— START OF ITEMS —

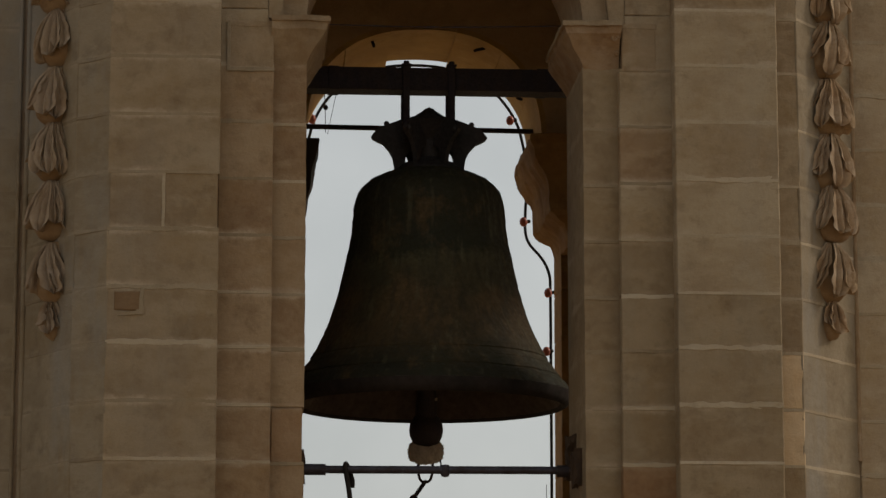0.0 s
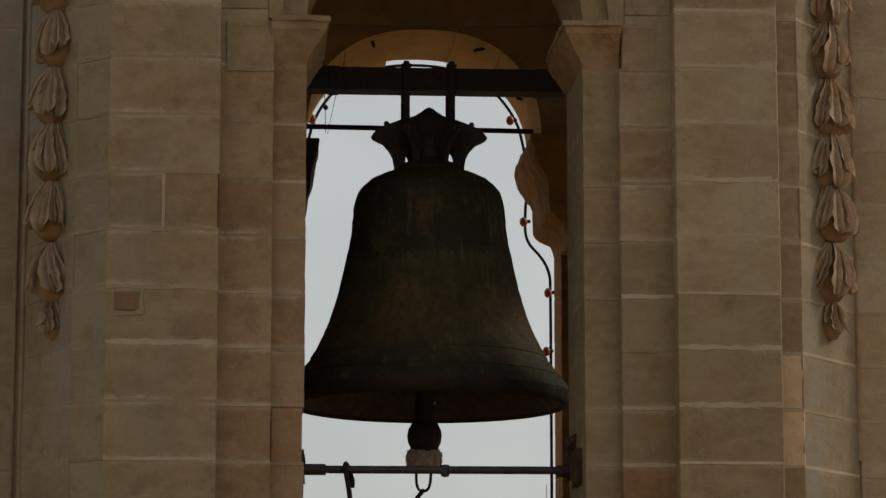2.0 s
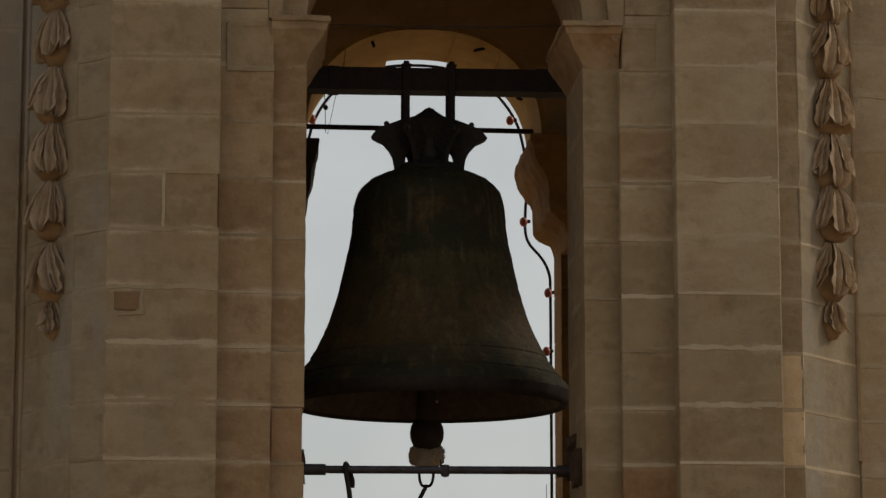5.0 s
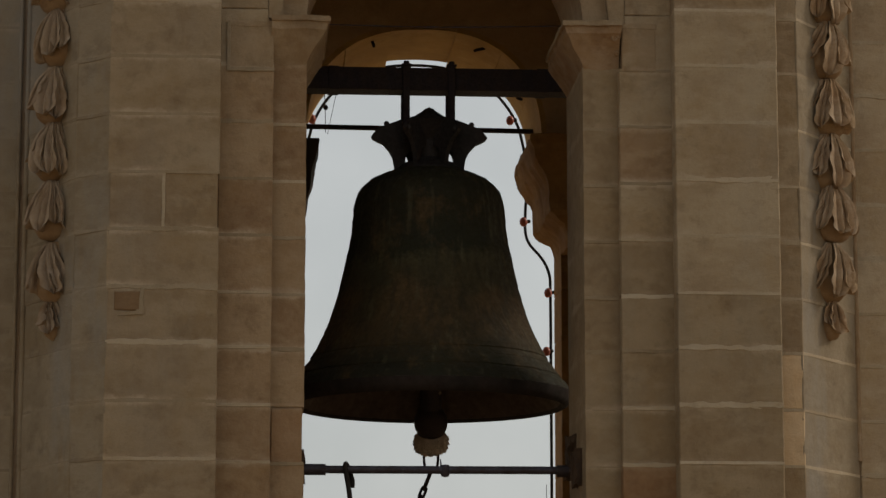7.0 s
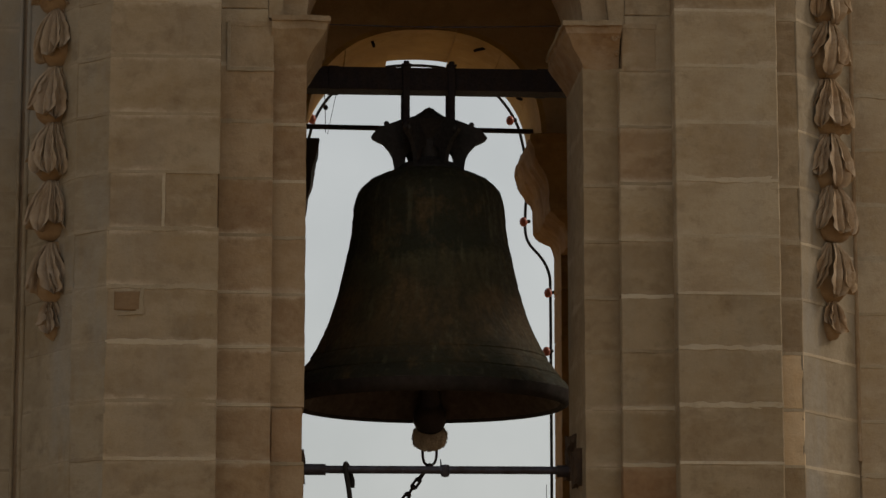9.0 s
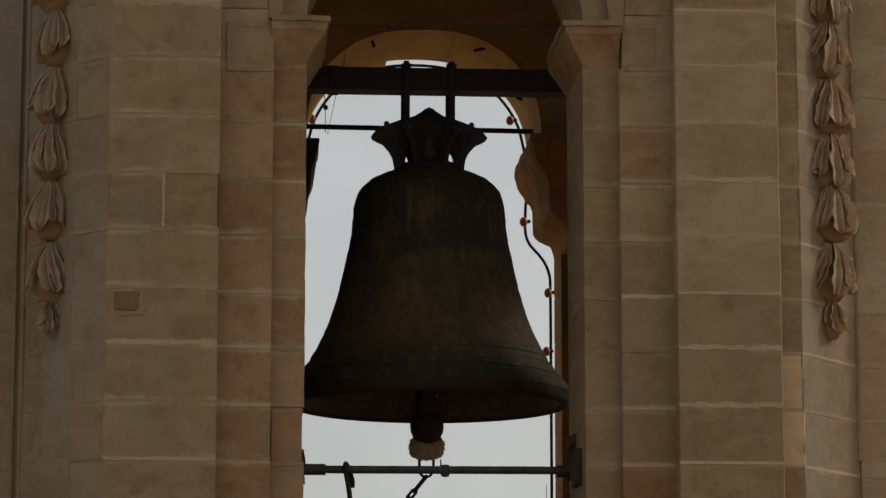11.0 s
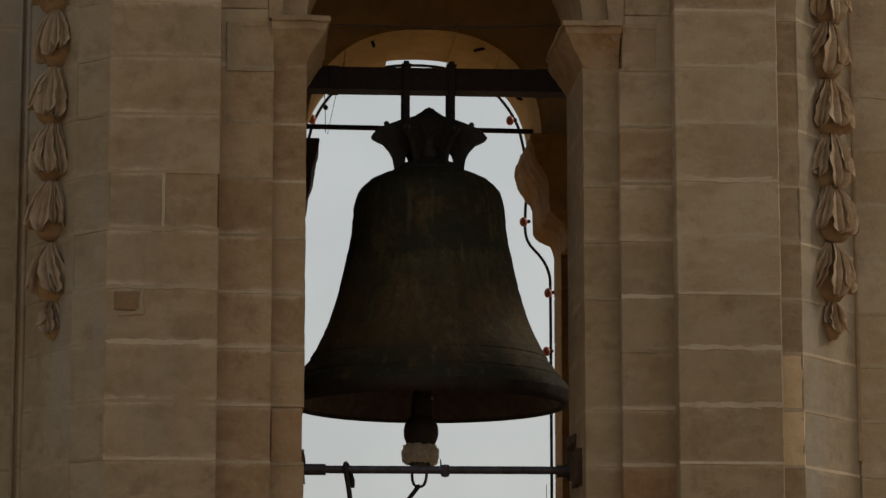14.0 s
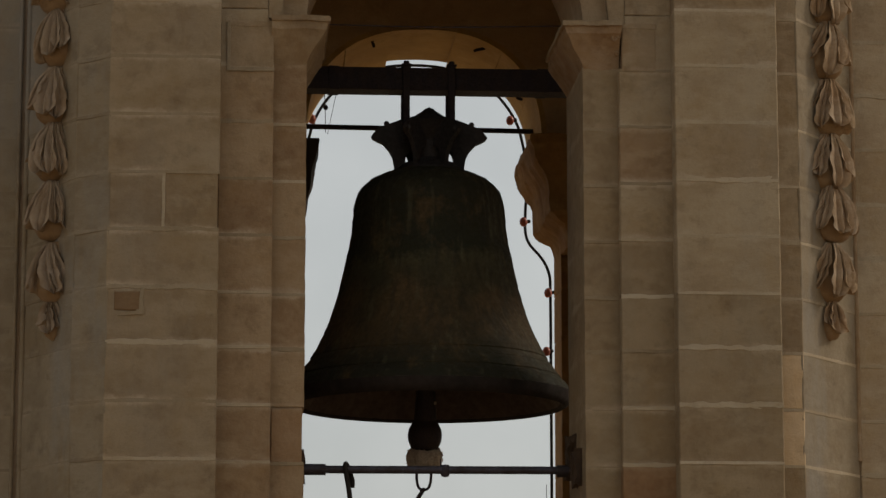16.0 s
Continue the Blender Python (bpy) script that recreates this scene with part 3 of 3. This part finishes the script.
TURN_R = math.degrees(math.atan2(0.45, 0.361))
TURN_L = -math.degrees(math.atan2(0.45, 0.259))
SIZES_R = [(0.252, 0.310)] * 5 + [(0.246, 0.310), (0.138, 0.205)]
SIZES = [(0.232, 0.305)] * 5 + [(0.228, 0.305), (0.125, 0.205)]
garland("garland", 1.955, 0.355, TURN_R, [5.615, 5.343, 5.043, 4.771, 4.514, 4.213, 3.930], SIZES_R, "string of carved acanthus husks on the canted corner, sunlit tone in the stone colour")
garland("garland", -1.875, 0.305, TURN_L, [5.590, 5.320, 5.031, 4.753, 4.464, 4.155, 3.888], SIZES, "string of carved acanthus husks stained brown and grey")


def corner_moulding(x, y, z0, z1, material):
    """A pair of slim upright beads at the edge of the canted corner."""
    t = tagged(new("corner_moulding"), "slim upright limestone moulding beside the canted corner", "moulding", "corner mouldings")
    for dx, r in ((-0.026, 0.010), (0.014, 0.015)):
        part("bead", finish(tube(bmesh.new(), [(x + dx, y, z0), (x + dx, y, z1)], r, 10), 60), material, t)


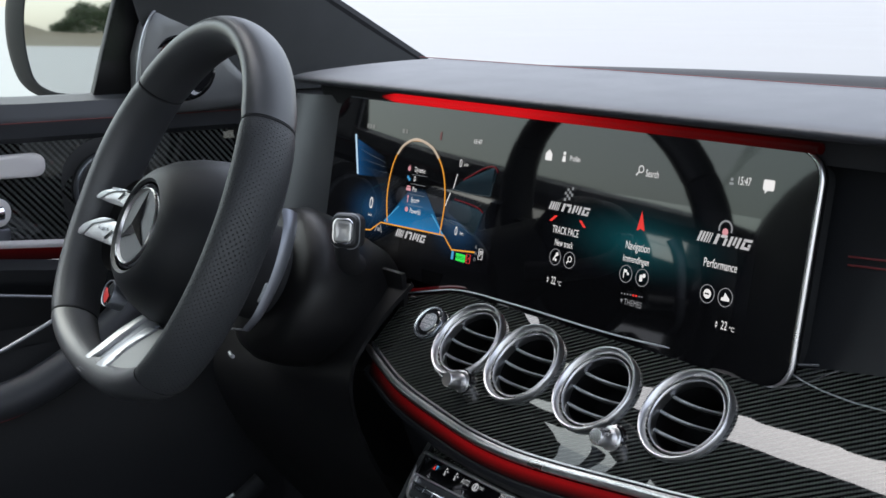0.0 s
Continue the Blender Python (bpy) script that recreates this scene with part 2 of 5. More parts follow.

— END OF ITEMS —

§ TO DO: Collect, from the material above, every line containing the word "script".

§ SOLUTION:
Continue the Blender Python (bpy) script that recreates this scene with part 3 of 3. This part finishes the script.
Continue the Blender Python (bpy) script that recreates this scene with part 2 of 5. More parts follow.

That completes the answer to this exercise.